Upload a straight-on photo of your kitchen to Re-Design and test complete directions before ordering the expensive pieces. Try one version with concrete counters and wood shelves, one with dark lower cabinets and lighter walls, and one where the industrial mood comes mostly from lighting, stools, and hardware. Keep the real appliance locations, window size, cabinet runs, island footprint, and ceiling height visible so the preview answers your actual room.
This is especially useful in rentals, builder-grade kitchens, and apartments without true loft architecture. You can test peel-and-stick brick, black rods, metal shelves, concrete-look counters, or a darker island without pretending you live in a converted factory. The useful preview is the one that tells you which raw material is doing enough work.
What final details keep the kitchen usable and raw?
The final layer should feel like a serious cook could use the room without apologizing for the design. Add objects with weight and purpose: a thick wood board, stoneware bowl, black rail, metal tray, linen towel, vintage runner, glass canisters, or a ceramic crock for tools. Avoid faux factory signs, decorative gears, and objects that announce the style more loudly than the materials do.

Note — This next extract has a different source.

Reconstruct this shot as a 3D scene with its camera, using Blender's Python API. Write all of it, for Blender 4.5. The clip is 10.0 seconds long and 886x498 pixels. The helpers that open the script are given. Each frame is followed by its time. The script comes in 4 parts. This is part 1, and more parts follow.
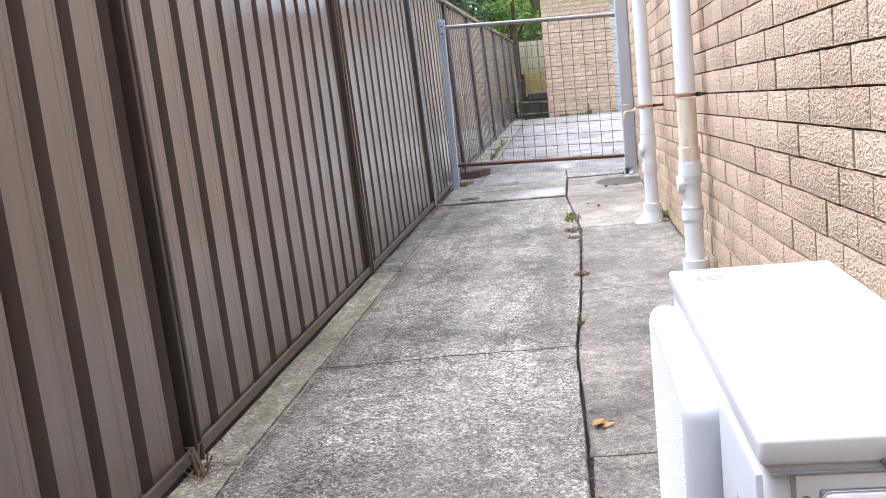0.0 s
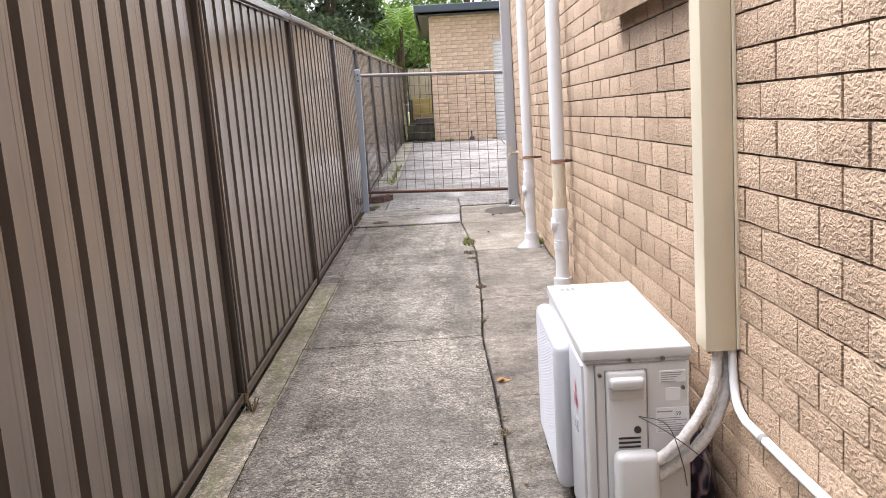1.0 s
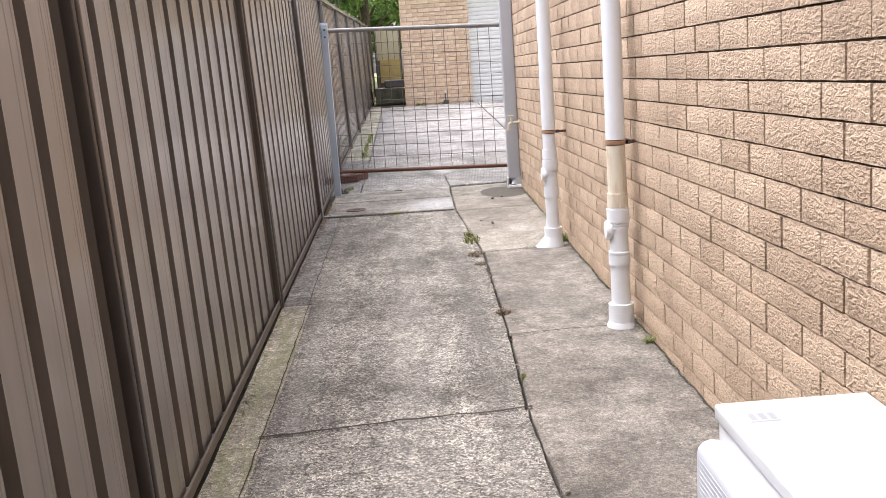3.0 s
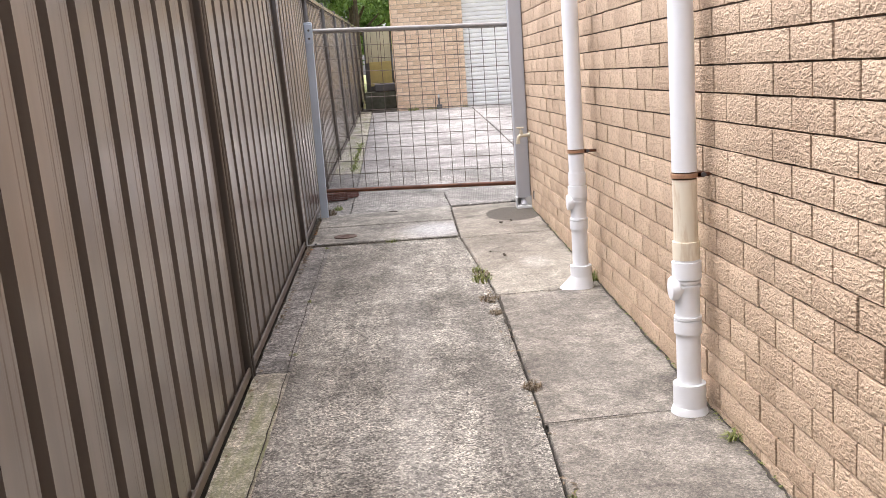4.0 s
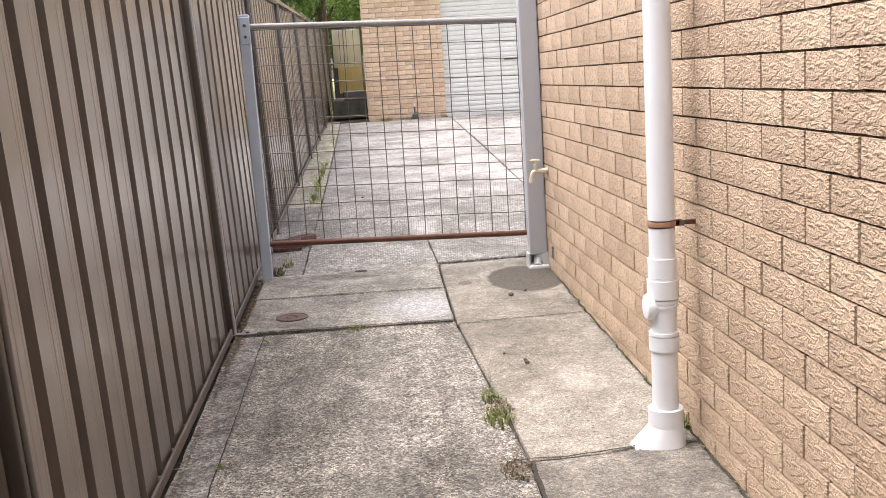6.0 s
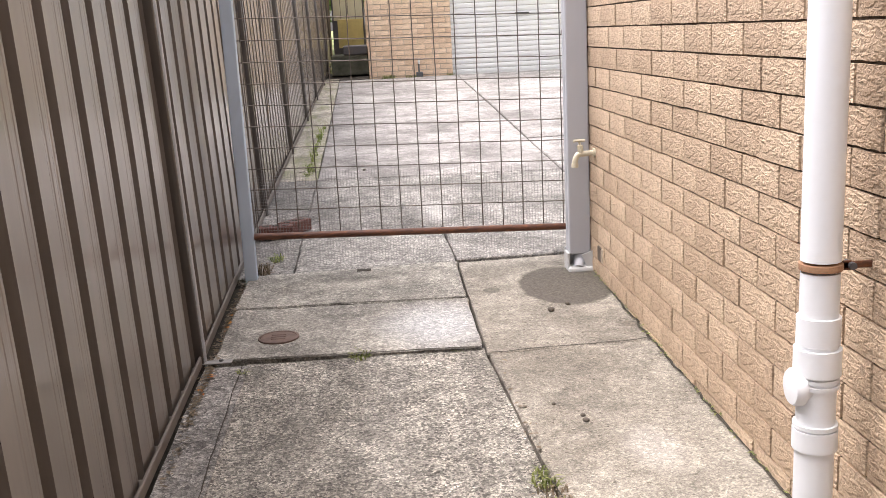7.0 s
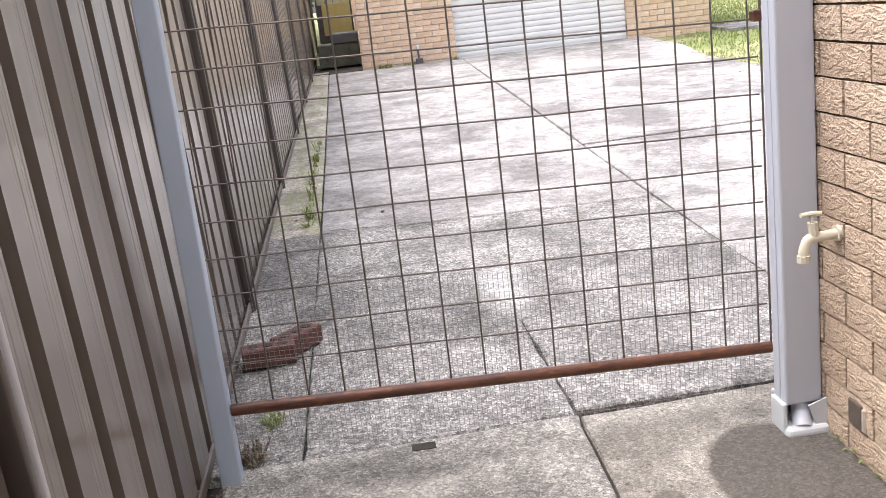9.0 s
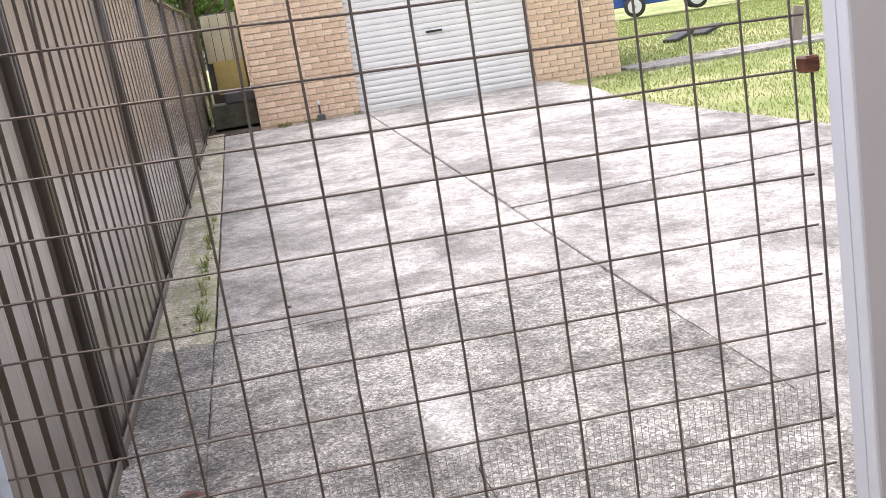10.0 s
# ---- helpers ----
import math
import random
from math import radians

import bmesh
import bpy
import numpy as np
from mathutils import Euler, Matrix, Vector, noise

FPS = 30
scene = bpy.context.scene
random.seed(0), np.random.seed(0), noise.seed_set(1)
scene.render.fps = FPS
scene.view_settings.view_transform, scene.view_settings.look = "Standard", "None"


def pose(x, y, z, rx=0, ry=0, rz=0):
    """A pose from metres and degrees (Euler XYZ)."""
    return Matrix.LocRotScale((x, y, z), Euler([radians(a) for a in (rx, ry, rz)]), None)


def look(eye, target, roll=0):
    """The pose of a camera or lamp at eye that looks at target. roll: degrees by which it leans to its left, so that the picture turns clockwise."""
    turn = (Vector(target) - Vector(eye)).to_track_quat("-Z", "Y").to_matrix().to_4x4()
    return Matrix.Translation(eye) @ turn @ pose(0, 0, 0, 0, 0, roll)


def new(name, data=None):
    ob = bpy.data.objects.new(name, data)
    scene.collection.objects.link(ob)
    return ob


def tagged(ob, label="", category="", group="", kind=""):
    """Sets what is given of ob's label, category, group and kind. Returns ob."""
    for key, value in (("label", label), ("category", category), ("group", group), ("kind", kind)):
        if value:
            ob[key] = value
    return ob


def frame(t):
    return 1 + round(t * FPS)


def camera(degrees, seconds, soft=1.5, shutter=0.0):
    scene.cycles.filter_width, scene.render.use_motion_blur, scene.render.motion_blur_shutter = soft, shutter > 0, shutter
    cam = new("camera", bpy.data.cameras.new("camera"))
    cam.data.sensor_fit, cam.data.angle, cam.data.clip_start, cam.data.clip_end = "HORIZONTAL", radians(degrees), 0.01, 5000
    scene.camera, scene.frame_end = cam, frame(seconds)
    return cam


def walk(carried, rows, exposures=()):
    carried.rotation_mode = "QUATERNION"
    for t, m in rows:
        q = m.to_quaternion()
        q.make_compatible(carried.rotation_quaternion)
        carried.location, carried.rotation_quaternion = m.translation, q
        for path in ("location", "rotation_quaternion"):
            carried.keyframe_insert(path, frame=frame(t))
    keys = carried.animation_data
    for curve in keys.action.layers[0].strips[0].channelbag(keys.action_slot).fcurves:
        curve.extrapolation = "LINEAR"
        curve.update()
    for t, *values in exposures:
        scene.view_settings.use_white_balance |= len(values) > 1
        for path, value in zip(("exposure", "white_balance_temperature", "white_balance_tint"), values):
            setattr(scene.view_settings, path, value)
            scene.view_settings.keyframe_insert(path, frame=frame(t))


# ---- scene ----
cam = camera(48.5, 10.0, soft=0.65)
PATH = [
    (0, (-0.580, -8.732, 0.734), (-0.847, -6.770, 0.451), -5.6),
    (0.5, (-0.712, -10.09, 0.986), (-0.784, -8.111, 0.707), -4.0),
    (1, (-0.746, -10.287, 1.023), (-0.759, -8.307, 0.744), -3.34),
    (1.5, (-0.873, -9.882, 1.036), (-0.849, -7.904, 0.743), -3.1),
    (2, (-0.875, -9.480, 1.014), (-0.839, -7.505, 0.702), -3.35),
    (2.2, (-0.885, -9.345, 1.029), (-0.842, -7.372, 0.711), -3.45),
    (3.3, (-0.955, -8.302, 1.047), (-0.899, -6.337, 0.681), -4.0),
    (3.5, (-0.936, -8.11, 1.062), (-0.876, -6.144, 0.698), -3.9),
    (4, (-0.991, -7.601, 1.074), (-0.914, -5.634, 0.716), -4.0),
    (4.5, (-0.967, -7.104, 1.076), (-0.872, -5.136, 0.735), -4.3),
    (5, (-0.946, -6.634, 1.099), (-0.84, -4.664, 0.771), -4.4),
    (5.5, (-0.976, -6.131, 1.139), (-0.859, -4.162, 0.806), -4.3),
    (5.7, (-0.958, -5.888, 1.108), (-0.828, -3.923, 0.767), -3.85),
    (6.8, (-0.985, -4.82, 1.149), (-0.852, -2.867, 0.735), -3.2),
    (7, (-0.99, -4.572, 1.136), (-0.857, -2.626, 0.694), -2.9),
    (7.5, (-1.008, -4.106, 1.168), (-0.893, -2.167, 0.69), -3.3),
    (8, (-1.087, -3.609, 1.197), (-0.984, -1.677, 0.692), -4.3),
    (8.5, (-1.059, -3.072, 1.197), (-0.953, -1.14, 0.689), -5.5),
    (9, (-1.121, -2.508, 1.215), (-0.984, -0.574, 0.724), -6.8),
    (9.5, (-1.053, -2.014, 1.209), (-0.845, -0.078, 0.754), -8.5),
    (10, (-1.057, -1.631, 1.235), (-0.728, 0.296, 0.811), -9.1),
]
walk(cam, [(t, look(e, g, r)) for t, e, g, r in PATH], exposures=[(0, 1.72, 5750, 14), (0.45, 1.53, 6350, 16), (1.2, 1.5, 6300, 16), (2, 1.5, 6200, 16), (3.5, 1.5, 6350, 16), (5, 1.5, 6500, 16), (7, 1.5, 6620, 16), (7.6, 1.5, 6620, 16), (8.1, 1.53, 6480, 16), (8.6, 1.6, 6250, 16), (9.5, 1.6, 6250, 16), (10, 1.46, 6330, 16)])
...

Hang art where steam and grease will not punish it, such as a breakfast nook, pantry wall, or short wall away from the range. A 16 in x 20 in print in a black, walnut, or steel frame can give the room personality without cluttering the backsplash. Use shelves in fewer, stronger runs rather than scattering tiny ledges around every blank wall.
Before calling the kitchen finished, stand at the main entrance and name the strongest material in three seconds. If the answer is concrete, steel, brick, wood, or leather, the room has direction. If the answer is simply dark stuff, edit the hardest pieces and add warmth where hands, elbows, and food actually meet the room.